Alphabet Inc. is reportedly negotiating a major deal with Saudi Arabia. The tech giant recently cracked down on RT in the name of democracy, but seems to be OK with Riyadh’s systematic human rights violations, at home and abroad.
Senior executives of Alphabet, which owns Google, have reportedly been negotiating “for months” with representatives of the Saudi state oil giant Aramco, as well as Saudi government officials, including Crown Prince Mohammed bin Salman, the Wall Street Journal (WSJ) reports. The potential deal envisages Alphabet building major data centers in the Kingdom.
Details of the project remain scarce, including the date when the agreement will be finalized, the purpose of the tech hubs and who would control them. Sources familiar with the developments told the WSJ, however, that the size of the potential joint venture could be big enough to list on Saudi Arabia’s stock exchange.
Google is behind both Amazon.com Inc. and Microsoft Corp. in the business of renting computing power and online storage. The deal might secure a foothold in Saudi Arabia, which could be crucial for outflanking their rivals and attracting local wealthy oil-industry customers.
Amazon, meanwhile, is also seeking to carve out a space in the potentially lucrative market. The company is reported to be close to finalizing a $1 billion deal, which also involves building three data centers in Saudi Arabia.

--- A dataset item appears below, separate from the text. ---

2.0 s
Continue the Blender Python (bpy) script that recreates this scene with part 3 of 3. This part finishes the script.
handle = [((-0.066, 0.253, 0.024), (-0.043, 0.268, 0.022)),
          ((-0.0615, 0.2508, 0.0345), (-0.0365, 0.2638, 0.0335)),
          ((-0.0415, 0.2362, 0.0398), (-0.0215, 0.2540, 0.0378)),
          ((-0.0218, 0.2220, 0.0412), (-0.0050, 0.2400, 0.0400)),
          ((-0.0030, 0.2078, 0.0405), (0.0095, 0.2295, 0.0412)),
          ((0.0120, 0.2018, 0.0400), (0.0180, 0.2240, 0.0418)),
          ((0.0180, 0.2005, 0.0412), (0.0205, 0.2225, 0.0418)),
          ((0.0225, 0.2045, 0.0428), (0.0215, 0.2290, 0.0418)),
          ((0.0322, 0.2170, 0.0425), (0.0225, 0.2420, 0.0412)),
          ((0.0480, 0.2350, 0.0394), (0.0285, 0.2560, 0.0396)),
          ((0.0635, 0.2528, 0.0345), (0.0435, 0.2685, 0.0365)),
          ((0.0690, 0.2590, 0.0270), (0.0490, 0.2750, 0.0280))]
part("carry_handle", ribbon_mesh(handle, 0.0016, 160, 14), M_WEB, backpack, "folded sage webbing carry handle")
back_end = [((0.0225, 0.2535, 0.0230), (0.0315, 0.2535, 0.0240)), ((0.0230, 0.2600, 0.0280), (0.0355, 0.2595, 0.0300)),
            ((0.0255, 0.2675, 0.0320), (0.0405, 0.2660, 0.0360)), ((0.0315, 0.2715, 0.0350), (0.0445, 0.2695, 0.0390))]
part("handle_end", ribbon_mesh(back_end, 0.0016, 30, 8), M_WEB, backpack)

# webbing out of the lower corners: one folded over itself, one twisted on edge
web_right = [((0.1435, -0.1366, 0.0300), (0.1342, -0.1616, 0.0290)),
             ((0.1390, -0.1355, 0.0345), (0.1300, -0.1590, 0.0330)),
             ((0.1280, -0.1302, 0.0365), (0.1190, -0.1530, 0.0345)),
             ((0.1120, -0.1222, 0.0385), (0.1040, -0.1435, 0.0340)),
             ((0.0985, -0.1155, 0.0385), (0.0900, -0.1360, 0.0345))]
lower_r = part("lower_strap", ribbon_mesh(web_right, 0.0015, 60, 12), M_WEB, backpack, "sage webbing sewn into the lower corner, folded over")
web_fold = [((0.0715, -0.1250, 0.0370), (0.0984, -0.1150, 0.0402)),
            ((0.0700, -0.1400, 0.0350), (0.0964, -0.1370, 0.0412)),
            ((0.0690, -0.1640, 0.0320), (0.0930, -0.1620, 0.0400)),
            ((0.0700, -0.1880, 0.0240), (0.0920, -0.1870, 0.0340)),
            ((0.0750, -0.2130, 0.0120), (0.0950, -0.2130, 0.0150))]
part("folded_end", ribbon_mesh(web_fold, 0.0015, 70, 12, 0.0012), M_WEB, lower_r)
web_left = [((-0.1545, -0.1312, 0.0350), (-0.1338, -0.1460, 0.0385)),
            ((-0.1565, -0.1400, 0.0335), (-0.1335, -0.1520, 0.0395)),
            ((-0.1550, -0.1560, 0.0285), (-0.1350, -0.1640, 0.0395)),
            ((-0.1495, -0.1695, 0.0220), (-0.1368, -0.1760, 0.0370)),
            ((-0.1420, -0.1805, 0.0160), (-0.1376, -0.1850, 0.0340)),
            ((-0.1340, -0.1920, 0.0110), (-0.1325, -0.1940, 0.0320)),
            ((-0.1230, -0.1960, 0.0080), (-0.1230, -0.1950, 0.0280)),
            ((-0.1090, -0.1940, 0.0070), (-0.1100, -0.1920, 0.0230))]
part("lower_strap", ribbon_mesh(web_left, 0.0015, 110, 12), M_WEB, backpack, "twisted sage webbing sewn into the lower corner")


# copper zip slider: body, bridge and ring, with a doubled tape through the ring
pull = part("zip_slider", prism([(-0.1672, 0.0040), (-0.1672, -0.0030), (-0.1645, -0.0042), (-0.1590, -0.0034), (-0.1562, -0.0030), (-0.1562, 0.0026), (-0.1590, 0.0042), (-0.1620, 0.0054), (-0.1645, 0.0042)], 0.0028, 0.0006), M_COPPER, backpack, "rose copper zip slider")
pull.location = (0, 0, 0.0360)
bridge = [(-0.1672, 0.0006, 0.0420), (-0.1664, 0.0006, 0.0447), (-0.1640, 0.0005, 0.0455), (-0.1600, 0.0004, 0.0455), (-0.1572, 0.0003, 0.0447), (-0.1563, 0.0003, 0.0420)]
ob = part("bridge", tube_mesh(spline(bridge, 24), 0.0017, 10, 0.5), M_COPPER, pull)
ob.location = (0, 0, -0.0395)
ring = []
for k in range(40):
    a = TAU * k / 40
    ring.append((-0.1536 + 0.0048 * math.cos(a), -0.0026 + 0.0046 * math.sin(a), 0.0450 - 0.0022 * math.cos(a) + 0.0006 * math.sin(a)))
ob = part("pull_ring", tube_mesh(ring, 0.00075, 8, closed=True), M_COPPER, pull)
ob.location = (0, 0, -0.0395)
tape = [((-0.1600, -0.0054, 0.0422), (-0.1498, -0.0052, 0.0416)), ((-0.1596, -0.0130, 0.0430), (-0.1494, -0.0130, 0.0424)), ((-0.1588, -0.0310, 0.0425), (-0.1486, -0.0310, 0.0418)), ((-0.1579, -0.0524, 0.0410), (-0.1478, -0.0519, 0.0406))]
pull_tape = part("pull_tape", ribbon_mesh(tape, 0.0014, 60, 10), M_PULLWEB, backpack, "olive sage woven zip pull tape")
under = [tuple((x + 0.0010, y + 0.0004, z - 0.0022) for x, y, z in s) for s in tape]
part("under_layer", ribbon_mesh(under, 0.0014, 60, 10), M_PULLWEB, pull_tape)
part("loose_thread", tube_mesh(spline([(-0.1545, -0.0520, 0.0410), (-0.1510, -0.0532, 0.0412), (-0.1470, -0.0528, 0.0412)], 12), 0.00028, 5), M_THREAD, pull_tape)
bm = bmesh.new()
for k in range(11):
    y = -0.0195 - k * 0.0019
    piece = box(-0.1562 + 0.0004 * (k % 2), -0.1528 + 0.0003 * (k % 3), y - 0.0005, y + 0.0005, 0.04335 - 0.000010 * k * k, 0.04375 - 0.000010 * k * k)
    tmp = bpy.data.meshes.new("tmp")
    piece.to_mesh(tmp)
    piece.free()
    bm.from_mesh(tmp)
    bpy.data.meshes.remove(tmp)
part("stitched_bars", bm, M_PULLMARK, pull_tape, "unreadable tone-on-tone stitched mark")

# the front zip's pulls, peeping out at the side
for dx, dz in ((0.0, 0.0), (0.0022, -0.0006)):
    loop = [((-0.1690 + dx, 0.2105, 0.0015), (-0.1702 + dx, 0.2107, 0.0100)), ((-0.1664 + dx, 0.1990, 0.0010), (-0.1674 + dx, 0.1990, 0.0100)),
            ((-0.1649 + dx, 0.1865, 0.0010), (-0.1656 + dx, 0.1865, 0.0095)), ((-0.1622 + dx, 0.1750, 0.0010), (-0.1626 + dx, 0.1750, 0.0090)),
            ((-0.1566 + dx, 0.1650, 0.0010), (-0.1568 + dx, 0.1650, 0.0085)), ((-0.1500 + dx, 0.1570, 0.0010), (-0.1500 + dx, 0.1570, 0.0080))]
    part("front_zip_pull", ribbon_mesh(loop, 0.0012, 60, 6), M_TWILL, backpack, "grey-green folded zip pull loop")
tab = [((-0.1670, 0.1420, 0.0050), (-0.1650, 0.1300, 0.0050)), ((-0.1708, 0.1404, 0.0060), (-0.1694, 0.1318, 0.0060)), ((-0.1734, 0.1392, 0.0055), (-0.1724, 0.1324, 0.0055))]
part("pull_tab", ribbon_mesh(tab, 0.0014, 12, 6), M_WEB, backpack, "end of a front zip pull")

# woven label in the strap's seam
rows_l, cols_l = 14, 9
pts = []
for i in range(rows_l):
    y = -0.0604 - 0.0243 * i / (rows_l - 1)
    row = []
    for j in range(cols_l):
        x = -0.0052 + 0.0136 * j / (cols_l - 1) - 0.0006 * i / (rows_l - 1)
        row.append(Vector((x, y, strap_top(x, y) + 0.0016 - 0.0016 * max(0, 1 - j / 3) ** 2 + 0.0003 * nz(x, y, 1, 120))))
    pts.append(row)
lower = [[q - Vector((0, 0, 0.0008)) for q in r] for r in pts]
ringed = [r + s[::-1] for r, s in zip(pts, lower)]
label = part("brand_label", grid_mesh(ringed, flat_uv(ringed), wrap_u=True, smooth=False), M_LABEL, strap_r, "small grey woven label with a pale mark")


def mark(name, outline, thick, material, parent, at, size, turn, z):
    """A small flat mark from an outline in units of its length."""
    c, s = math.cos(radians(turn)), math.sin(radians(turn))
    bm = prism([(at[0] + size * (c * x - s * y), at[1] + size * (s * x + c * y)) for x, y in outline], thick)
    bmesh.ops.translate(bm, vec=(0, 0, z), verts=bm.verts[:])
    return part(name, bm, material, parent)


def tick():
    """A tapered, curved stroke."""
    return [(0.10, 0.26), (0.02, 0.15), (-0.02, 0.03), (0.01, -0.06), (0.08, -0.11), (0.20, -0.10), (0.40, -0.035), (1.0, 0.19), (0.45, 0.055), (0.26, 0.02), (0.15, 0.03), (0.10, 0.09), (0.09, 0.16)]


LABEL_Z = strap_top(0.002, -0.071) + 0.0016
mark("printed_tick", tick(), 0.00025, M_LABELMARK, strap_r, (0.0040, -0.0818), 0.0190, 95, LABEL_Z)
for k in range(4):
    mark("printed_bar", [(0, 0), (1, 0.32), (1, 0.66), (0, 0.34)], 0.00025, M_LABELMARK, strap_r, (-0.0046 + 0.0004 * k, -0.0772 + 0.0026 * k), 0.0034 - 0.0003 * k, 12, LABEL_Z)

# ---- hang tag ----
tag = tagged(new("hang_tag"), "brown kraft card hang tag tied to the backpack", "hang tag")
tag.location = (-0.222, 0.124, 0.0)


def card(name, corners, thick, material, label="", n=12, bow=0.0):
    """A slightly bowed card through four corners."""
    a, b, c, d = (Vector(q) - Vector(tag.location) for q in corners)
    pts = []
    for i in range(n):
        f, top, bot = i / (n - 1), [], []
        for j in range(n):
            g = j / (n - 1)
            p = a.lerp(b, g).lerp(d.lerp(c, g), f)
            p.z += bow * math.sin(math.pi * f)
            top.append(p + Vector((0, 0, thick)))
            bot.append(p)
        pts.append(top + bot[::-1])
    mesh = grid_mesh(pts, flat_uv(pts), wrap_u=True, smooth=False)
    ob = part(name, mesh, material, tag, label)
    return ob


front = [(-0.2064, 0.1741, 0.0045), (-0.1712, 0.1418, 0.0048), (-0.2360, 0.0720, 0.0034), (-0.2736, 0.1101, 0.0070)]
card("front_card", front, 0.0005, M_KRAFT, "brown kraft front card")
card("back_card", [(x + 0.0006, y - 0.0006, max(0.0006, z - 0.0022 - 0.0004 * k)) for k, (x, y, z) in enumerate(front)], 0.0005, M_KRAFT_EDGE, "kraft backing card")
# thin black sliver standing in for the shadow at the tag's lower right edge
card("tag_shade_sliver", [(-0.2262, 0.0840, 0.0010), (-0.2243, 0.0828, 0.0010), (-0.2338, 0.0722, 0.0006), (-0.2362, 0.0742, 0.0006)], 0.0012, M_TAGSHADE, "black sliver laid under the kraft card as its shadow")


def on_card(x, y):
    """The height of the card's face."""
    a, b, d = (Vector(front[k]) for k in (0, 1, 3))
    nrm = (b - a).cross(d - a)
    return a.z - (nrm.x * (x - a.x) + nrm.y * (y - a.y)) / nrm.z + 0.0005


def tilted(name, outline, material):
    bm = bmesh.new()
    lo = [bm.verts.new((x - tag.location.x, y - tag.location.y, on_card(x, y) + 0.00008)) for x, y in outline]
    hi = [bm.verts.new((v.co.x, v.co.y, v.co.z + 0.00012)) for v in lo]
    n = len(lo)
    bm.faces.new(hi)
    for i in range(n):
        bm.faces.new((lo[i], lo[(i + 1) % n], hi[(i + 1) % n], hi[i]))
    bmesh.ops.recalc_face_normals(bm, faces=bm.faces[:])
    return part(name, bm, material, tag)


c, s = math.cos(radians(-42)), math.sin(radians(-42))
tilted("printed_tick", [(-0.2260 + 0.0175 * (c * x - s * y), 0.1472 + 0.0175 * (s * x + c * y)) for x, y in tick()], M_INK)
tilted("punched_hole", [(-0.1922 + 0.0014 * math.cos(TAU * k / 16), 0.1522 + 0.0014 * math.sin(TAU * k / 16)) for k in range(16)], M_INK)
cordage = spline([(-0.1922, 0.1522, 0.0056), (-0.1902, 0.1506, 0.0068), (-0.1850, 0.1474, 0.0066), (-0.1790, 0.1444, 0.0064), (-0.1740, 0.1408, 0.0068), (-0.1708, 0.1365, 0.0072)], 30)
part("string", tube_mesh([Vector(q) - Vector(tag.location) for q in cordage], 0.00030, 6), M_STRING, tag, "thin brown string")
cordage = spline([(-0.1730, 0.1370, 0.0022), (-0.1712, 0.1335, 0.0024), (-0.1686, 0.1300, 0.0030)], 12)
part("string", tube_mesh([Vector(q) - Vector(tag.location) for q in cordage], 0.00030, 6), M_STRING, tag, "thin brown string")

Alphabet recently ‘championed democracy’ with a crackdown on RT. Citing “RT’s relationship with the Russian Government,” Google said it’s “working on disclosures to provide similar transparency on YouTube,” apparently to better inform its customers about “malicious Russian propaganda.”
In November, Eric Schmidt, the Executive Chairman of Alphabet, said the company is working on de-ranking RT and Sputnik to make their articles less prominent on Google’s news delivery services. The move is also in the name of ‘democracy.’
In a letter sent to the US Senate Intelligence Committee in January, Google’s VP and general counsel Kent Walker said Google took RT out of its Preferred Lineup on YouTube. It added that ads from Russian news media outlets remain subject to “strict ads policies and community guidelines” in an apparent attempt to show that ‘Russian money’ would not seduce the company into betraying its commitment to democratic values.
Saudi money, it appears, is another matter. Alphabet CEO Larry Page has reportedly been engaged in month-long talks with the Saudis about a future deal.
Long time US ally Saudi Arabia does not exactly boast a stellar record on human rights and democratic governance principles, with its military campaign in neighboring Yemen repeatedly coming under fire from human rights organizations and even the UN.
The Saudi-led coalition has been waging a campaign against Shia Houthi rebels in Yemen since March 2015 in an attempt to propel ousted president Abdrabbuh Mansur Hadi back to power. The war effort and a blockade of Yemen have since led to a humanitarian catastrophe, with an estimated two million children starving. Recent Human Rights Watch estimates say some two million children are malnourished and nearly 16 million people lack access to clean water.
Saudi Arabia’s internal policies are also not a beacon of democracy. Human rights activists have repeatedly accused the Kingdom of using torture to extract confessions from suspects, as well as setting up secret courts to issue death sentences. Riyadh’s practices even made their friends in Washington uncomfortable.
A 2016 US State Department report said that Saudi Arabia “lacks a written penal code listing criminal offenses and the associated penalties for them, punishment- including the imposition of capital punishment, is subject to considerable judicial discretion in the courts.”
“The government also imposes death sentences for crimes committed by minors,” it added. Saudi Arabia carried out at least 154 death sentences in 2016, ranking among the world’s top five executioners.
None of this seems to have fazed democracy-loving Alphabet from doing business with Riyadh. Fighting “Russian propaganda” seems to be a much safer bet in terms of lost profits and prestige points with Washington, after all.